Sunday Tribune gathered that the current evacuation of victims is based on the willingness of the victims to return.  According to information from the National Emergency Management Agency (NEMA), “the 5,548 who have returned so far were those who voluntarily expressed willingness to return back to Nigeria through funding from the European Union.”

Although many Nigerians still trapped it was said were not willing to take advantage of the Europe-funded evacuation,  some of the Nigerian victims, according to NEMA, are expected back in the country from next week Tuesday.

Thousands of other Nigerians as well as nationals of other African countries, it was confirmed,  are still languishing in different camps controlled by the deadly Libyan militias who regularly inflict torture on them at the slightest provocation and later sold them into slavery.

Before being sold,  The New York Times in its November 30 edition confirmed that the traffickers also subjected the victims and their families to rounds of extortion.

“Both the traffickers and the militiamen running the detention centres may sell migrants into forced labour or sexual exploitation, and the traffickers often bribe detention centres to regain the captured migrants so that they can extort more money from friends and family in their country of origin,” the newspaper reported.

Between January and last November, 2017, a total of 5,548 Nigerians have been flown back to Nigeria from Libya Libya with the aid of International Organization for Migration (IOM) from the European Union.

Out of the number, 1,950 were brought back just last month, November from which 150 of them returned through the international wing of the Murtala Muhammed Airport on November 30, 2017 after 10.00pm.

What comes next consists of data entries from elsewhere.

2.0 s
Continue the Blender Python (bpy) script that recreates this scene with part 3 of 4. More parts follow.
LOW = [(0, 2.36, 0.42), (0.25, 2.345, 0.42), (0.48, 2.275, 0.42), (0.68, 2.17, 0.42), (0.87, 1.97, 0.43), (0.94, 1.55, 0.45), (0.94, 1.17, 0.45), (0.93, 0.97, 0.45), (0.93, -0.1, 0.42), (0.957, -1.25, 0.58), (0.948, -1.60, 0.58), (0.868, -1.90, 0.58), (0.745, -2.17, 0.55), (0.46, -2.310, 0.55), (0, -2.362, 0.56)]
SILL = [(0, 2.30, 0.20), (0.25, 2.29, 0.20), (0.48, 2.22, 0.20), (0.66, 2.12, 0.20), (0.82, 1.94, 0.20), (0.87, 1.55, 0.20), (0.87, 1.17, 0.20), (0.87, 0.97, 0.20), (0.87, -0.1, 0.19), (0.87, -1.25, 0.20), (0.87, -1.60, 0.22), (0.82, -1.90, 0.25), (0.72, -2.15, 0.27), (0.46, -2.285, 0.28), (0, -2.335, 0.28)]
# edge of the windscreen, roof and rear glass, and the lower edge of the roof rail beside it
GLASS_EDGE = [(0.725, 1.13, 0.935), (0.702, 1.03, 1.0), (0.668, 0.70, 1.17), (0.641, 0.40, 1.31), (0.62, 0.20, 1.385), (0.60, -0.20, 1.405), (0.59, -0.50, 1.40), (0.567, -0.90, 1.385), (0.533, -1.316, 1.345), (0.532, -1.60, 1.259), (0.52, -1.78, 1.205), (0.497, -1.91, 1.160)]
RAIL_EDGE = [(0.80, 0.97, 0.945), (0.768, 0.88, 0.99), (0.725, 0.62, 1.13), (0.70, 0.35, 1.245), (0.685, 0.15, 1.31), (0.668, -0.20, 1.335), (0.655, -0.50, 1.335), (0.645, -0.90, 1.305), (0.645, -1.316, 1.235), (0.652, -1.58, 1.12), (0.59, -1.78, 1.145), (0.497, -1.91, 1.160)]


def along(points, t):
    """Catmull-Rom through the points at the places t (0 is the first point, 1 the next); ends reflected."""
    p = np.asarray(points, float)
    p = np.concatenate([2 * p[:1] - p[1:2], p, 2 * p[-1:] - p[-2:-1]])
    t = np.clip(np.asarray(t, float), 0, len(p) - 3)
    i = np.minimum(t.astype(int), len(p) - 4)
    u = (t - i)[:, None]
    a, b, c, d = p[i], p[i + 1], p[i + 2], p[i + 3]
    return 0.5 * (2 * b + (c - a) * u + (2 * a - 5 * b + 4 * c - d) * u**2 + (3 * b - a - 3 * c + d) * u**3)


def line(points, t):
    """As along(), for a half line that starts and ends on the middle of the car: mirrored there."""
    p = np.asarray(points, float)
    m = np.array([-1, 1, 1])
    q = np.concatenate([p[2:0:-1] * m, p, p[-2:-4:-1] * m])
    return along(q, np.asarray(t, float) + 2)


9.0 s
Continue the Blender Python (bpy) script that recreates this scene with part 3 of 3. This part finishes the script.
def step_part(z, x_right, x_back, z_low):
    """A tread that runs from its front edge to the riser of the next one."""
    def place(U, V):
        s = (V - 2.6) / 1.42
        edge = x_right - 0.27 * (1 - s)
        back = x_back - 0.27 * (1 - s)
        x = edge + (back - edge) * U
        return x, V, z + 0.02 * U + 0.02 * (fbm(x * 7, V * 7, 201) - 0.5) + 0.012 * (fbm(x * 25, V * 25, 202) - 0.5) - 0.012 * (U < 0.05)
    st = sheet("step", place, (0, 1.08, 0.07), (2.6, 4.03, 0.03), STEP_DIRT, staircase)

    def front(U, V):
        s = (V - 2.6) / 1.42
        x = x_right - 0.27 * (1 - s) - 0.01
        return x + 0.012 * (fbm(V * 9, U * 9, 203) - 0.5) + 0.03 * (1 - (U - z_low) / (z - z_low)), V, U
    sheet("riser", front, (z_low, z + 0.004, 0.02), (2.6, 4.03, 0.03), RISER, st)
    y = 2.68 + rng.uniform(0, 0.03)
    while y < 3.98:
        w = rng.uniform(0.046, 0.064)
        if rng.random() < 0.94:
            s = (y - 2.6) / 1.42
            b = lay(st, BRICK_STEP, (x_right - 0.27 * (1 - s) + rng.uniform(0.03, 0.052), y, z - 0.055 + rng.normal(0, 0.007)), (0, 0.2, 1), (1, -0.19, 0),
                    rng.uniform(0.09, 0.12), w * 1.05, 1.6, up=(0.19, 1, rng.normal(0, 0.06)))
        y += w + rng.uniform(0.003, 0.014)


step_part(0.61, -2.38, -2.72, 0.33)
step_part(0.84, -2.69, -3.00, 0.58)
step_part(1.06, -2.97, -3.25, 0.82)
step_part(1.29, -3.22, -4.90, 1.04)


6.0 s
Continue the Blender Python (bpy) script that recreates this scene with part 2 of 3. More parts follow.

Nigeria’s National Emergency Management Agency (NEMA) received the total number otherwise known as Nigerian Assisted Voluntary Returnees (AVR) from This figure according to NEMA included a new arrival of 150 Thursday night aboard a chartered flight marked BURAQ Boeing 737-800 with registration number 6A-DMG.

Of the 150 who arrived on Thursday, 133 were male adults, two male children, one male infant, 13 female adults and one female infant.

The returnees were received on behalf of the federal government through the Zonal Coordinator of NEMA in the South- West, Alhaji Suleiman Yakubu, representing the Director General, Mr Mustapha Maihajjia.

While many unlucky Nigerians had died at the hands of their captors who seize the opportunity of the inability of the Nigerians to secure their release, thousands had died in the Mediterranean Sea without reaching Europe.

The inhuman treatment the Nigerians and other African national are subjected to by the Libyans recently sparked deeper outrage following the documentary aired by the American CNN revealing how many of the stranded Nigerians were sold into slavery.